Viet Nam

authenticity and provenance

Xin Chào from Mũi Né,
One of the significant consumer trends in recent decades has been the big shift away from fake towards authentic. It’s a reaction to the relentless upsurge of fakery in all sorts of consumer items. The Chinese manufacturing juggernaut has flooded the world with plastic this and counterfeit that. Even international travellers – especially international travellers – who seek out mementos and souvenirs come face to face with an ocean of kitsch, tacky and downright crass. 

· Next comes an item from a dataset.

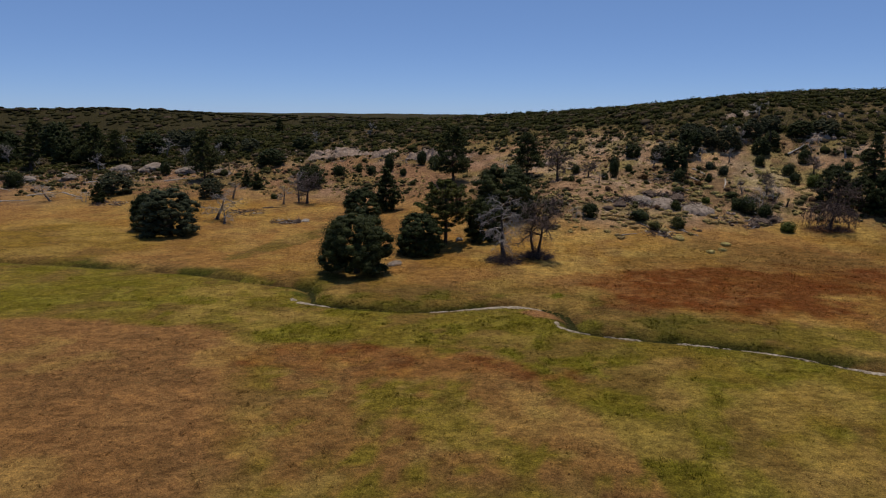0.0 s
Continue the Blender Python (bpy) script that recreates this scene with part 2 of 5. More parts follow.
# the creek, from upstream to downstream
CREEK = [(-75, 86), (-51.8, 80.3), (-42.4, 78.8), (-28.3, 75.7), (-19.2, 71.8), (-14.2, 69.6), (-12.9, 67.0), (-12.2, 64.6), (-9.0, 62.7), (-2.0, 61.7),
         (2.2, 62.8), (6.0, 63.9), (9.0, 63.0), (10.8, 61.0), (11.1, 58.6), (11.4, 56.6), (13.6, 55.1), (20.6, 52.8), (25.9, 50.6), (30.6, 47.4), (40, 43.6), (60, 34)]
ROAD = [(330, -60), (250, -18), (205, 0), (178, 6), (162, 8.2), (149, 7.2), (133, 2.5), (120, -3.5), (106, -14), (97, -21.5), (75, -40), (40, -66), (-40, -120), (-160, -190)]
PLAIN_DIR = (0.883, -0.469)


def line_distance(x, y, pts):
    """Distance to a line of points, and on which side of it (positive: to its right)."""
    best = np.full(np.shape(x), 1e9)
    side = np.zeros(np.shape(x))
    for (ax, ay), (bx, by) in zip(pts[:-1], pts[1:]):
        ex, ey = bx - ax, by - ay
        s = np.clip(((x - ax) * ex + (y - ay) * ey) / (ex * ex + ey * ey), 0, 1)
        dx, dy = x - ax - s * ex, y - ay - s * ey
        d = np.hypot(dx, dy)
        closer = d < best
        best = np.where(closer, d, best)
        side = np.where(closer, np.sign(dx * ey - dy * ex), side)
    return best, side


def rolling(pts, n=6):
    """A line of points, rounded."""
    out = []
    for k in range(len(pts) - 1):
        p0, p1, p2, p3 = (pts[min(max(k + j, 0), len(pts) - 1)] for j in (-1, 0, 1, 2))
        for s in np.arange(n) / n:
            out.append(tuple(0.5 * (2 * b + (c - a) * s + (2 * a - 5 * b + 4 * c - d) * s * s + (3 * b - a - 3 * c + d) * s ** 3)
                             for a, b, c, d in zip(p0, p1, p2, p3)))
    return out + [pts[-1]]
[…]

   This begets a lot of shallow marketing which asks “What do westerners want for breakfast?” (as if there was a single answer to that question anyway) or “What typical accoutrements do others associate with our culture?” (so we can therefore produce plastic imitations of those things). Some of this landfill is conveniently on sale in departure lounges, even here in Việt Nam.

any hotel, any city

      For the tourist who is hellbent on holing up in a place which reminds them of home, or a hotel which fits the description of any hotel in any city, the mystery is why they bother to travel at all. They’re the types who don’t worry themselves about authentic anyway. Purchasing a plastic Eiffel Tower, or a Delft ornament made in China or an unplayable didgeridoo is just a logical extension of the pointless journey anyway. These are not the ones for whom the provenance of the article matters anyway. On the other hand, for an increasing number of discerning consumers, authenticity and provenance do matter.

collecting bait Mũi Né beach, just south of Phan Thiết

    Mũi Né is a beachside town in southern Việt Nam. This is where you see the real thing. In the exquisite garden which contains bougainvillea in dense flower and other beautiful tropical plants like coconut palms and papaw trees, we can hear Việtnamese voices, have cassava cake, agar-agar and dragon fruit for breakfast, wander down to the beach to see the round fishing boats bobbing in the sea and taste the sublime Sinh Tố Dừa (coconut smoothie) for afternoon tea. There’s not a gaudy gewgaw in sight and no plastic kitsch to buy. This is the authentic that more and more consumers are seeking out. Curiously, it’s also where lots of Russian tourists come at this time of year. 

cows on the beach, Mũi Né

  Mũi Né is on a huge east-west bay, with red sandhills and Aloe Vera plantations in the hinterland. It’s in one of the driest regions of the country. Some in my class at school say it’s the romance capital of Việt Nam. The ocean water is tropical warm and the breeze is a constant cooling influence. We’ve had three azure days, occupying ourselves with swimming, reading and walking on the beach. It’s always nice to find the genuine in among the dross (not that there’s much of the latter in Việt Nam). 

fake vs genuine

   When we are bombarded with fakery, we become better attuned to spotting the fakes. Mũi Né is the real deal. I think Linda has pencilled it in on the Come-Back-To list, too.